C’est par cette nouvelle entourloupe que nos édiles européens se sont assurés un mois d’août tranquille. Assuré ? Rien n’est moins sûr. Les tensions s’exacerbent. L’inquiétude gagnait les marchés il y a quelques semaines quand le taux de la dette d’État espagnole à 10 ans passait les 6%. Que dire aujourd’hui, alors que ce même taux continue à grimper, au-delà des 7,20% et que les taux italiens ont eux-mêmes franchi de manière durable la barre des 6,5% ? La situation est intenable. Plus personne ne veut risquer un cent sur la dette d’État. Il y a donc des masses d’argent errantes qui entraînent des fluctuations complètement absurdes sur les marchés : hausses et baisses brutales de la bourse, panique sur le cours des matières premières, placements à intérêts négatifs sur des débiteurs dits sûrs (Allemagne) alors que tout montre leur nécessaire implication dans le processus de désendettement en cours.
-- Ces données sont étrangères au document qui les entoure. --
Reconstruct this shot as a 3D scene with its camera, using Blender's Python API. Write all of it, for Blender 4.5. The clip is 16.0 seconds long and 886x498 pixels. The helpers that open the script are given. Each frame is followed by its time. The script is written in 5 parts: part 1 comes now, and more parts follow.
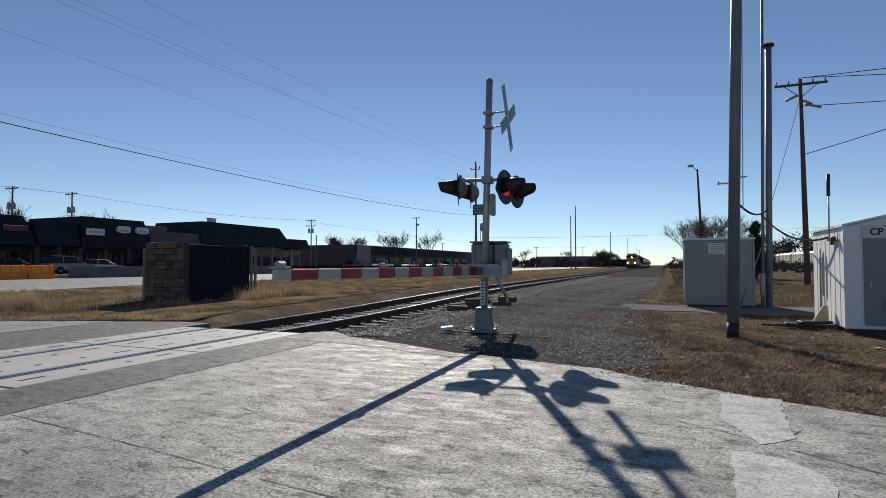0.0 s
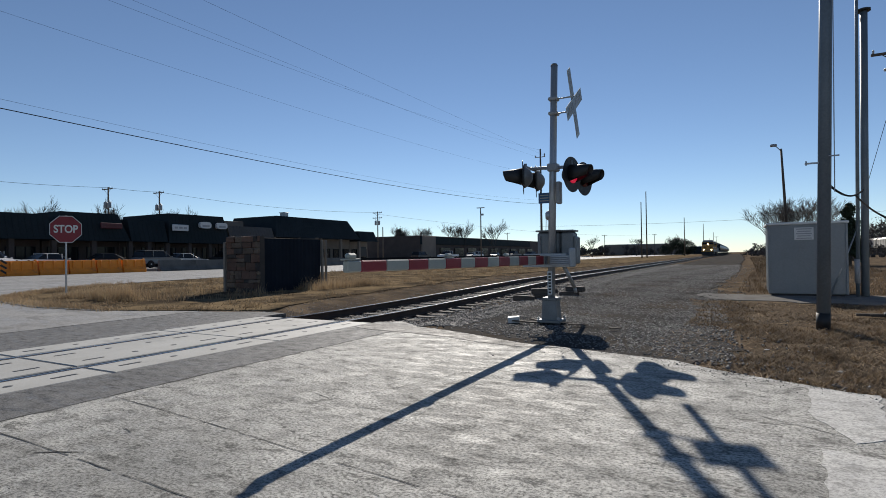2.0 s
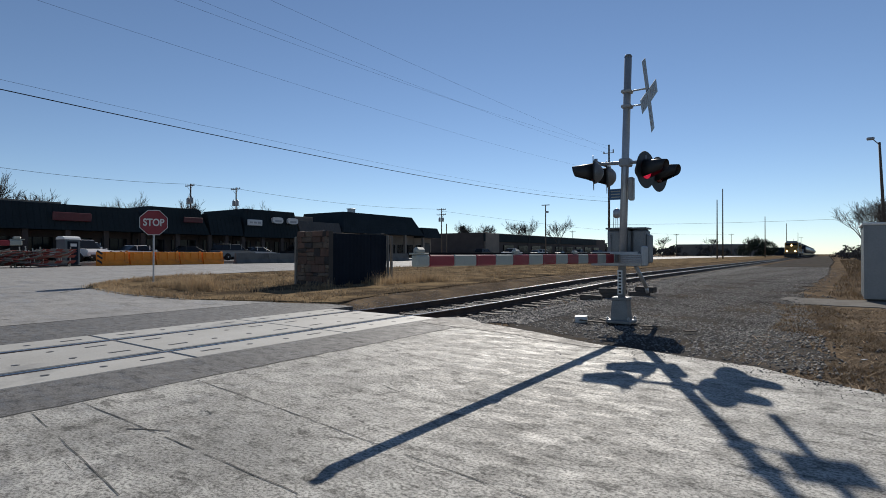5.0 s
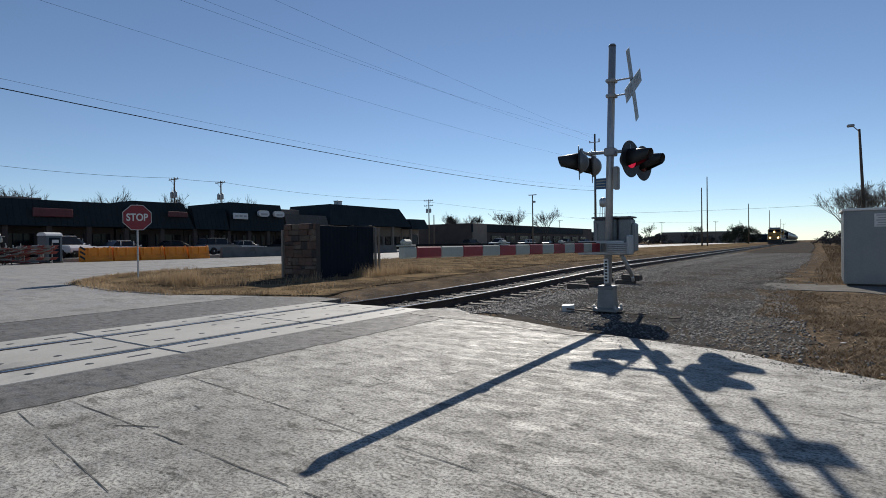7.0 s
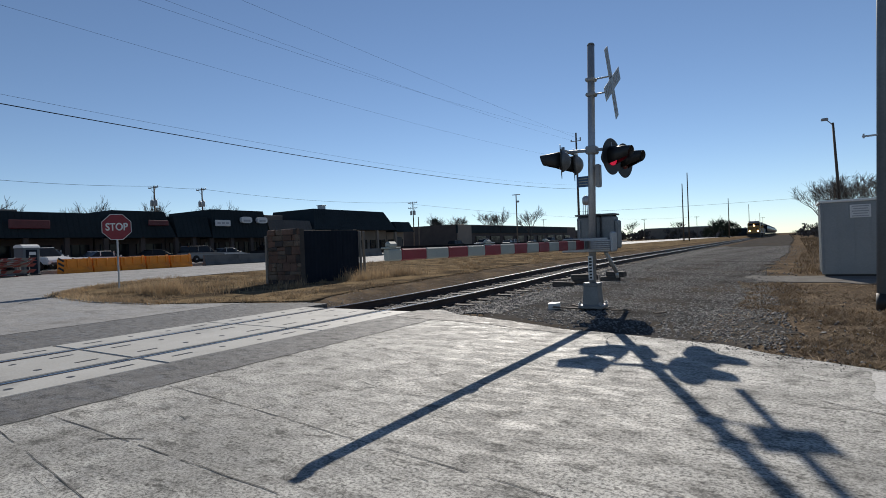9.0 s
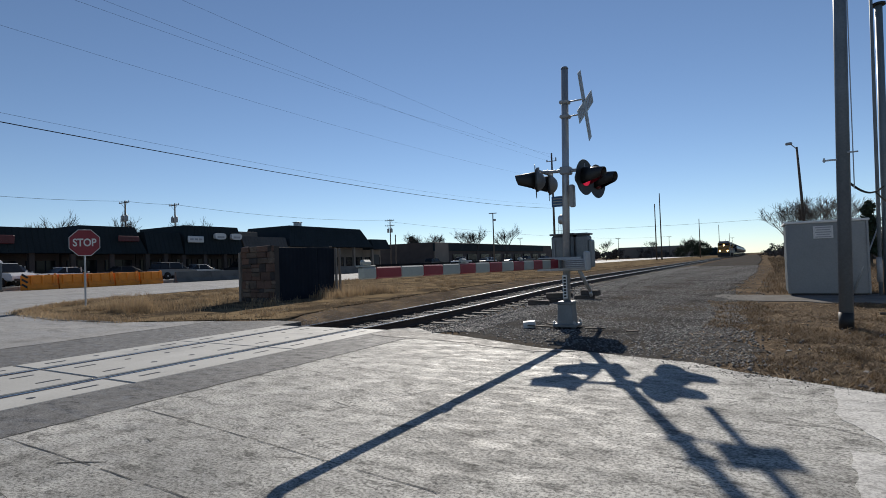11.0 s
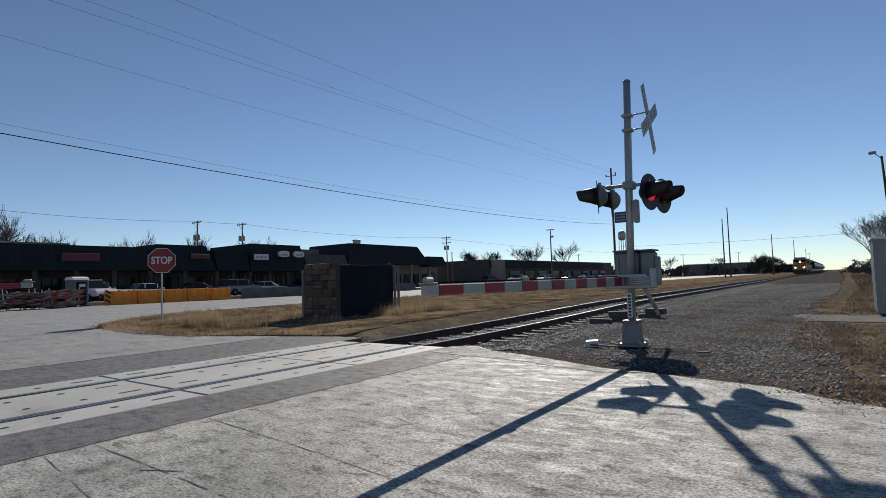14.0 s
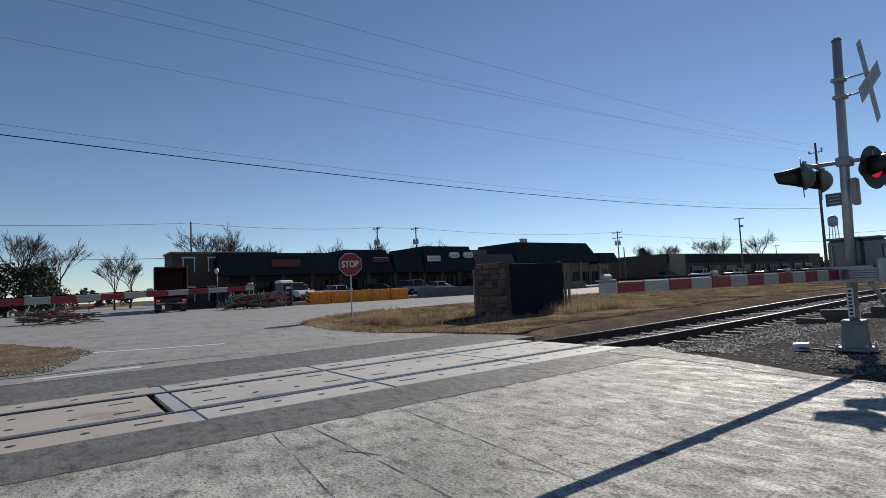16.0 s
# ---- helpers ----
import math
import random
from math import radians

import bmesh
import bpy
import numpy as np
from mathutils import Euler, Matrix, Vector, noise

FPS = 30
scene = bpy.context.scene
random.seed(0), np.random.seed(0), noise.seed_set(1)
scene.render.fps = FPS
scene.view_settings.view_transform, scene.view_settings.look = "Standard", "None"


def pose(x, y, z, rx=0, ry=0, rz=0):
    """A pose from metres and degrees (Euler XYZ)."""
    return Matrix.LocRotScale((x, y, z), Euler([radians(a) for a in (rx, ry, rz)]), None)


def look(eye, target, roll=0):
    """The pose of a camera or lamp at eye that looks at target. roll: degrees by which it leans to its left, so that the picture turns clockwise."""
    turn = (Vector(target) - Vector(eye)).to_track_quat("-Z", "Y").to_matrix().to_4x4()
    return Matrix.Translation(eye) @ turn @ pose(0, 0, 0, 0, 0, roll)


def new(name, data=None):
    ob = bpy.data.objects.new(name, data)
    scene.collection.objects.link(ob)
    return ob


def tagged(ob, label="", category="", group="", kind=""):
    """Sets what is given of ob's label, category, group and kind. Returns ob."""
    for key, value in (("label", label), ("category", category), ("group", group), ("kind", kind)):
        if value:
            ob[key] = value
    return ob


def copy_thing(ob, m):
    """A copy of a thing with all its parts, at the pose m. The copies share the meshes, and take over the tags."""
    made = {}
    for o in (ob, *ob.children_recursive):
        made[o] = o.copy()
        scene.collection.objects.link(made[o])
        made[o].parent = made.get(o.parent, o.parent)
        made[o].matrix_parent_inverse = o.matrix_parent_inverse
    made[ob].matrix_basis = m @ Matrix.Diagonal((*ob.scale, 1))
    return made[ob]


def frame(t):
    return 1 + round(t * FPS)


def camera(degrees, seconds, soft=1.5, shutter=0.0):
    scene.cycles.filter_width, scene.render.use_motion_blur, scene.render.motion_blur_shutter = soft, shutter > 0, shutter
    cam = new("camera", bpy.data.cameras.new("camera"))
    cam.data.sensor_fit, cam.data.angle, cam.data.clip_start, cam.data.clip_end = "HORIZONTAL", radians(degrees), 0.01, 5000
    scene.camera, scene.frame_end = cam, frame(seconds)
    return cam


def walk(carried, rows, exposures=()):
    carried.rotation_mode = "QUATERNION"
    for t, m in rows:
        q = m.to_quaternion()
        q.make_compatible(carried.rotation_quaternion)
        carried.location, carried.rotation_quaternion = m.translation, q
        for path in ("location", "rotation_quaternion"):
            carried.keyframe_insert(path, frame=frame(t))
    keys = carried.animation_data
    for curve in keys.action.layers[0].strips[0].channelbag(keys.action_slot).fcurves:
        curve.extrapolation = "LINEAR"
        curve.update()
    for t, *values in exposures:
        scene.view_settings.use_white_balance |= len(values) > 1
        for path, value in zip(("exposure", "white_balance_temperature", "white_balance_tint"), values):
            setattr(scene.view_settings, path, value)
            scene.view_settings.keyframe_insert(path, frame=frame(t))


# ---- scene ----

Le différentiel entre un placement en euros sur de la dette d’État allemande est de 5% par rapport à la dette d’État espagnole, alors que ces deux dettes sont indéfectiblement liées…
 
Forte de son impact sur l’ensemble européen et de l’effet d’entraînement qu’elle joue à l’égard de l’Italie, l’Espagne négocie chèrement son plan de sauvetage. Il est évident qu’à l’égard de l’Irlande, du Portugal et de la Grèce, l’ensemble européen a pu dicter sa loi et imposer des conditions draconiennes. Il n’en va pas de même à l’égard de l’Espagne. Depuis que celle-ci a dévissé, ce sont bien les débiteurs qui font la loi. C’est la nouvelle donne européenne de l’été, face à laquelle, ainsi que l’entérinent nos dirigeants, il est urgent d’attendre. La Banque centrale Européenne n’a, cette semaine, donc RIEN décidé. On en reste pourtant, je l’ai souligné la semaine dernière, à cette situation paradoxale : les dangers sont tellement imminents que les marchés sont certains d’une intervention « bazooka » des autorités monétaires et politiques, et jouent donc la hausse plutôt que la baisse !
 
Le FESF n'a encore jamais été utilisé pour racheter de la dette sur les marchés. Il peut agir en théorie, pour faire baisser les taux, sur le marché primaire ou secondaire. C'est cette dernière hypothèse qui serait privilégiée, la première étant jugée trop alarmiste. Le FESF dispose de 210 milliards d'euros de fonds, et c’est bien assez pour assurer les besoins de refinancement de l'Espagne, estimés à 50 milliards d'euros d'ici à la fin de l'année. Pour actionner le FESF, il suffit d’une décision de l'Eurogroupe, facile à obtenir rapidement, même en plein été, et deux conditions politiques, à ce jour, non remplies : une demande d'aide formelle de l'Espagne et un feu vert de la Commission budgétaire du Bundestag, le Parlement allemand. Madrid vient tout doucement à cette demande d’aide. C’est le monde à l’envers que les pays qui doivent venir à son secours font tout pour qu’elle appelle à l’aide ! Pour l'instant, l'Espagne refuse toute demande d'aide à l'Europe, puisque le recours aux fonds européens de secours est soumis à des conditions contraignantes pour les finances publiques, au moment où le pays subit une grave crise économique et s'enfonce dans la récession. Mais cette possibilité de refus d’une aide conditionnée est bien le signal de la position de force des débiteurs les plus endettés. Le message dominant est désormais : en garantissant le pire pour les plus faibles, tout le monde sera entraîné. Et c’est ce signal FORT qu’a ponctué l’intervention BIDON de Mario Draghi au moment de l’ouverture des Jeux Olympiques : quoi qu’il arrive, il faudra bien tout faire ! Cette semaine, super Mario a montré que, même en ne faisant rien, alors que les taux espagnols crèvent le plafond, la BCE n’arrive pas à affoler les marchés plus de 24h… Du délire !
 
Revenons donc à nos fondamentaux : passera l’été, mais passera pas l’hiver  ! Il n’est pas vraiment utile pour suivre l’évolution de la crise internationale de s’attarder dans ces labyrinthes financiers et ces mesures techniques. Le mouvement essentiel de l’heure présente est l’installation de la GRANDE RÉCESSION. C’est elle qui va donner un grand coup de pied dans cette pagaille politico-financière et provoquer le GRAND CHAMBARDEMENT.
 
Telle sera la vraie rentrée.
 
MALTAGLIATI
 
p.s. La guerre en Syrie prend une tournure de plus en plus internationale. Cela reste une optique bien connue de l’élite politico-financière que de masquer son fiasco par un conflit mondial. Ceci aussi peut bouleverser la donne.